5. Arizona Diamondbacks
2010 Record: 65-97
The D-Backs will be a three-horse rotation with Ian Kennedy, Daniel Hudson and Joe Saunders. If Hudson can sustain his incredible 2010 season, the D-Backs could thrive on their pitching.
No significant change has been made to the D-Backs' line-up. The focus still remains on Stephen Drew, Justin Upton and whether or not Kelly Johnson can have another breakout season. But it will take more than those three to help this very weak line-up in 2011.
Justin Upton needs to decide whether he wants to be a superstar or just another moderately good baseball player.
70-92 (5th in NL West)
4. Los Angeles Dodgers
2010 Record: 80-82
Clayton Kershaw and Chad Billingsley are the core of this rotation. But it will depend on what Ted Lilly, Hideki Kuroda and John Ely can do that will decide whether or not the rotation will match up to the others in the NL West. Kershaw and Billingsley have all the tools; it's just a matter of carrying them through an entire season.
The Dodger lineup is fueled once again by Loney, Kemp and Ethier—not a bad three to build on. Although they do lack a significant big bat, newly acquired Uribe can fit that role from time to time. I'm just not sure the Dodgers have enough depth in the offensive category.
Matt Kemp needs to improve on a fairly mediocre 2010. This needs to be the same year that Billingsley and Kershaw have breakout seasons if the Dodgers are to make a push for the NL West.
78-84 (4th in the NL West)
3. San Diego Padres
2010 Record: 90-72
The Padres need to have another big season out of their rotation—a rotation that surprised and impressed everyone last season. They even added Aaron Harang from the Reds to bolster it. Most everyone expects them to be just as good as last season. I'm not sure Mat Latos, Tim Stauffer and Clayton Richard can sustain such breakout seasons as they had in 2010.
The Padres lost the heart of their batting order, including powerhouse and Padre-fixture, Adrian Gonzalez. Although they did add youngster Cameron Maybin, Jason Bartlett and Brad Hawpe, they did not replace Gonzalez as their big bat in the lineup. Then again, I'm not sure how you could replace him.
It all rests on their starting rotation. If Latos, Stauffer and Richard can even come close to the seasons they had last year, the Padres will have another chance at the NL West.
82-80 (3rd in NL West)
2. Colorado Rockies
2010 Record: 83-79
Ubaldo Jimenez was a stud for almost three quarters of the season, and then he tapered off. But a Jimenez/De La Rosa/Chacin pitching core sounds very attractive for 2011.
Can Jimenez surge through an entire season? Will Chacin get better with another season under his belt?
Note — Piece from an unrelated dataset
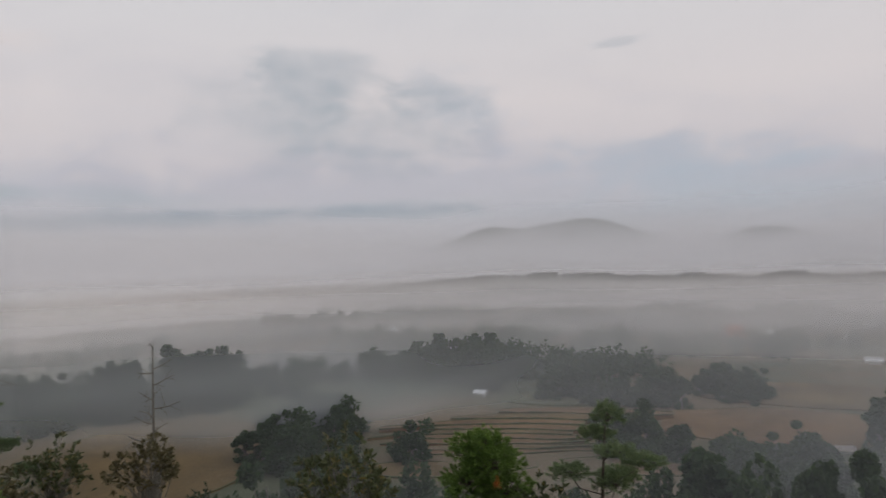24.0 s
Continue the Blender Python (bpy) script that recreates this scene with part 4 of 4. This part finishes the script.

These are questions that need to be answered if the Rockies want to improve on last year.
2010 was a season of good and bad for the Rockies' offense. They lost Tulowitski for a good while, but saw Gonzalez bloom into a star in the making. If Gonzalez can build upon the season he had last year, and Tulowitski can stay healthy, I don't see any reason why this isn't the best lineup in the NL West.
Two things: The Rockies will need to improve their record away from Coors Field, and Jimenez must be as dominant as he was in the first half of the season for an entire season.
88-74 (2nd in NL West)
1. San Francisco Giants
2010 Record: 92-70
This is where this team's bread is buttered. This may be the most solid rotation in all of baseball; there are not many questions about any of them. Check their World Series Champion rings if you have any.
If they can stay healthy, which they have a history of, then this team can run on their pitching alone.
GM Brian Sabean's changes to the 2010 Giants' lineup mid-season proved to be the push they needed to go all the way. With most returning, this lineup looks pretty similar to the one that won the World Series last season. A fit Pablo Sandoval can make this line-up even better, as can the first full season for Buster Posey.
The Giants' pitching rotation has shown no signs of any health problems since they have been in the MLB. That doesn't mean it can't happen. With such a dominant, young staff, the Giants better hope that having the good fortune of good health these last couple of years doesn't finally come back to bite them.